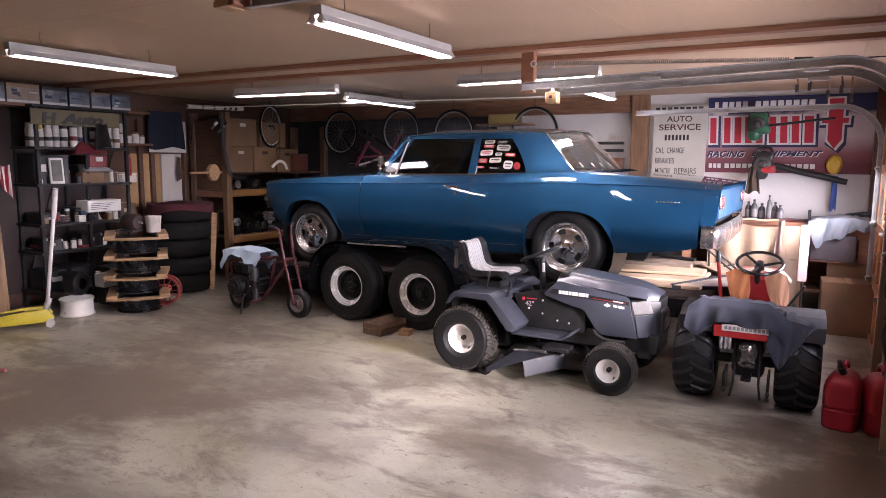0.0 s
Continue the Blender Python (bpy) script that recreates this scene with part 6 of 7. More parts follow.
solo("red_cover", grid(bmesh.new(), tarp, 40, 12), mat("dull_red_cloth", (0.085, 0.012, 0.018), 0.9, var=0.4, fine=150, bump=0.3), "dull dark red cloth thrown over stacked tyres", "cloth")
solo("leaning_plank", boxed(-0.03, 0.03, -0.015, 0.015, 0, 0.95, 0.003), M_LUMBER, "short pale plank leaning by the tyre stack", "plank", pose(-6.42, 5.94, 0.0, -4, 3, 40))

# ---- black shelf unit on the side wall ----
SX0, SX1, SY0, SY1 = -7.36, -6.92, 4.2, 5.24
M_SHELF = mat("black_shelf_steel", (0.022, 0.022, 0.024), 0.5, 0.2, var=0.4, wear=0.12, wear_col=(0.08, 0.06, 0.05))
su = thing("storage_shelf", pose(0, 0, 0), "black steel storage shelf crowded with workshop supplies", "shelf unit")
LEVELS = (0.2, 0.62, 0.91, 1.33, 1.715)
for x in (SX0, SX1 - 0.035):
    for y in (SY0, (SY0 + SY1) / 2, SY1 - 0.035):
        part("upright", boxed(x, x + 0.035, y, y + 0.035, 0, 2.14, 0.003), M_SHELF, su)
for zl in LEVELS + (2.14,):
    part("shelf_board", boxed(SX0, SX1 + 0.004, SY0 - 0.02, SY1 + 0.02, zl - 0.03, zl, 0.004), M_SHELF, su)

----

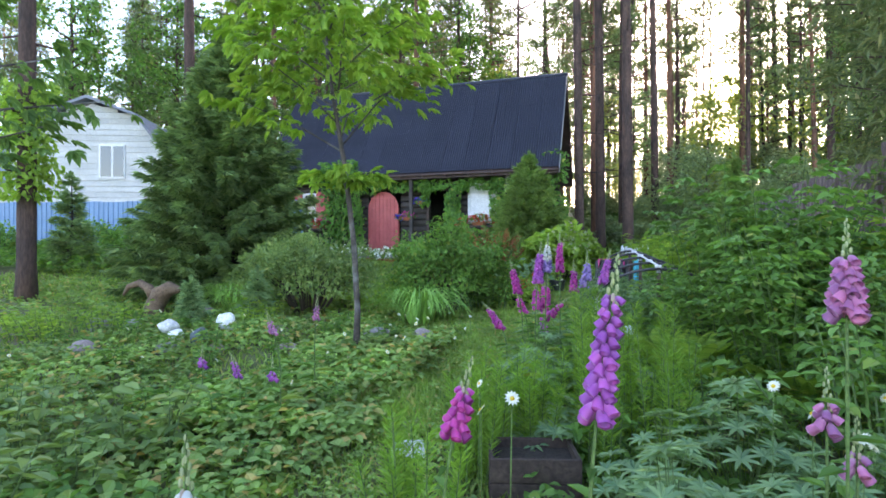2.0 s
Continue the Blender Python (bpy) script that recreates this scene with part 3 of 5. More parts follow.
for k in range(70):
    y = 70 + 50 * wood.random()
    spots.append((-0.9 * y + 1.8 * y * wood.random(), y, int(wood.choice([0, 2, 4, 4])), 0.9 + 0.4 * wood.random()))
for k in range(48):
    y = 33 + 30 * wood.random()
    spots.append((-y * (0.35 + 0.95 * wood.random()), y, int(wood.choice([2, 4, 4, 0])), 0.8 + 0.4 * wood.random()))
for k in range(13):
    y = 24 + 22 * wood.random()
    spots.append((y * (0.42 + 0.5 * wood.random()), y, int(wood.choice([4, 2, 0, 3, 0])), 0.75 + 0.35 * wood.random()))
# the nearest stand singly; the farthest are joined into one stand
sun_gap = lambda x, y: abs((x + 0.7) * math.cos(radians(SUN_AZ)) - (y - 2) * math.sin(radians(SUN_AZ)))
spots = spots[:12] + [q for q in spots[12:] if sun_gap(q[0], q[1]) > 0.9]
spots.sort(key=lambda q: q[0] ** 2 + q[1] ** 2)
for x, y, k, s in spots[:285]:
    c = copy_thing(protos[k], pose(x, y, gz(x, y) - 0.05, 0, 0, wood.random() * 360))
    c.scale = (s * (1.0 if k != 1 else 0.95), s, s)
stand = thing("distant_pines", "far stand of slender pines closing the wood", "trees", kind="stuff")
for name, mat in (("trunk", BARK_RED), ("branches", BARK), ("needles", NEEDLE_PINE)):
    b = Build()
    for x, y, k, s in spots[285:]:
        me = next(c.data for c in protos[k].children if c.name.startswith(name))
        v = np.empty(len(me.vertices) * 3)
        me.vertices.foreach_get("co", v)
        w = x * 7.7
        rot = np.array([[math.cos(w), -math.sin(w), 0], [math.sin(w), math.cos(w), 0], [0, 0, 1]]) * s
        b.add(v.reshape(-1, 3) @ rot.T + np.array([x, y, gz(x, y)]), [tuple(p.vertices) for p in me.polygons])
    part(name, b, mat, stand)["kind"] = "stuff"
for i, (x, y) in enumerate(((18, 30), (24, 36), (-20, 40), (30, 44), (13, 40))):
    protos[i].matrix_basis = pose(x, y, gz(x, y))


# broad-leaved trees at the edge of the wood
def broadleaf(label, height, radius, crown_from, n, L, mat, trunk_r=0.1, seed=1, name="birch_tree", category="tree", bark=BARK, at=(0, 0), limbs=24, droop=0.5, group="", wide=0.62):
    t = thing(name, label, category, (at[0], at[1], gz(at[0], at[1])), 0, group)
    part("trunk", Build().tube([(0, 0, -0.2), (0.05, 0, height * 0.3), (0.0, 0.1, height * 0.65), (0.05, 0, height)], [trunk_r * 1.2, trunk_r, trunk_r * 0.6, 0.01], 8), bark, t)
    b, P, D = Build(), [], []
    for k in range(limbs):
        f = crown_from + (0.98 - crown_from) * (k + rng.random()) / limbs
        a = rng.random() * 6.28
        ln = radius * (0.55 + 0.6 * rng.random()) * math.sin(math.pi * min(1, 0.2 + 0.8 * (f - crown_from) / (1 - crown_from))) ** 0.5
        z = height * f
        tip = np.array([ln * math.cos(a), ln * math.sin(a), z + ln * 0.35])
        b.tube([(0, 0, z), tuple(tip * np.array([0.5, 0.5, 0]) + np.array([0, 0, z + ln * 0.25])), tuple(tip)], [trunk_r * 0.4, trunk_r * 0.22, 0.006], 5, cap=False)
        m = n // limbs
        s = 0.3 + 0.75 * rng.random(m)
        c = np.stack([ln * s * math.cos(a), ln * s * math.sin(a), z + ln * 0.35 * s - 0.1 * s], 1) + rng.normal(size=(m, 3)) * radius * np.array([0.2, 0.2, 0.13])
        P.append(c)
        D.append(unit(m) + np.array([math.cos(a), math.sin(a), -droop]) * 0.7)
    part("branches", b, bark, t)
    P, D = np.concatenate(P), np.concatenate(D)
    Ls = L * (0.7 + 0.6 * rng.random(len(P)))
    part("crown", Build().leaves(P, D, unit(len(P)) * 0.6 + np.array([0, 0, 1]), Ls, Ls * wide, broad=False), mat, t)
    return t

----

Which lines above run from the one containing "7. More parts follow." down to the one containing "0.0, -4, 3, 40))"? Repeat exactly those, both ends included, and nothing else.

Continue the Blender Python (bpy) script that recreates this scene with part 6 of 7. More parts follow.
solo("red_cover", grid(bmesh.new(), tarp, 40, 12), mat("dull_red_cloth", (0.085, 0.012, 0.018), 0.9, var=0.4, fine=150, bump=0.3), "dull dark red cloth thrown over stacked tyres", "cloth")
solo("leaning_plank", boxed(-0.03, 0.03, -0.015, 0.015, 0, 0.95, 0.003), M_LUMBER, "short pale plank leaning by the tyre stack", "plank", pose(-6.42, 5.94, 0.0, -4, 3, 40))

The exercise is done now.